Joe, alone, against
terrorists on Christmas Day.
Pages of darkness.
Like a lot of people, Die Hard is one of my favorite action films. Each entry in the franchise has gotten worse, but nothing can take away from the brilliance of the original. It’s been a while since I saw it, but I was curious to watch it again because I just finished the novel from which it is based.
I can’t recall how I was led to the novel, but I was intrigued when folks who have read it said it was both the same and different, in all the right ways. It’s a slim book, bare over 200 pages, easily readable in a single sitting. It took me about six sittings, but that’s because I’m just a slow reader.
If you are a fan of the movie, you will like a lot of what’s in this book (originally titled Nothing Lasts Forever, by Roderick Thorpe — what a cool name!). So much of what John McClane goes through (Joe Leland in the novel, and he’s much older here, I believe in his late fifties) — barefoot on the broken glass, C4 down the elevator shaft, pistol sneakily strapped to his back — are in the novel. And yet at the same time, so much of it is not there, and I don’t just mean plot mechanics or dropped scenes. The book is way darker, and because it is told in a limited third person from Joe’s point of view, we are left with a work that spends much of its time inside his head. So as action filled as this novel is, it’s also intensely introspective. There’s also a greater sense of moral ambiguity, as the purpose behind the skyscraper takeover is as black and white as it is in the movie.

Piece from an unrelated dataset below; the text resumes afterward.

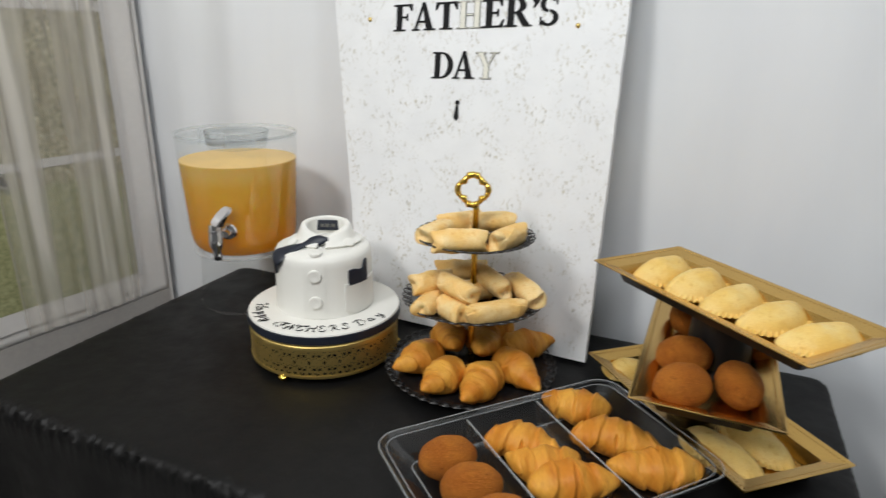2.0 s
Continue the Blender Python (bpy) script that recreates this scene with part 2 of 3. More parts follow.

Seeing Die Hard again after all these years (I can’t remember seeing the film in its entirety in at least ten years) was a study in nostalgia. Smoking inside the airport! Car phones! Cocaine! One aspect I noticed this time was the omnipresent soundtrack — it’s a bit too pervasive and felt dated. Was Alan Rickman supposed to be German or English? His accent was kind of all over the place. But these are niggling complaints. The movie holds up in every way — well, maybe except for the ending (do I need to do a spoiler alert here?), when Karl returns from the seeming dead with guns blazing. The novel handles this in a much more logical manner.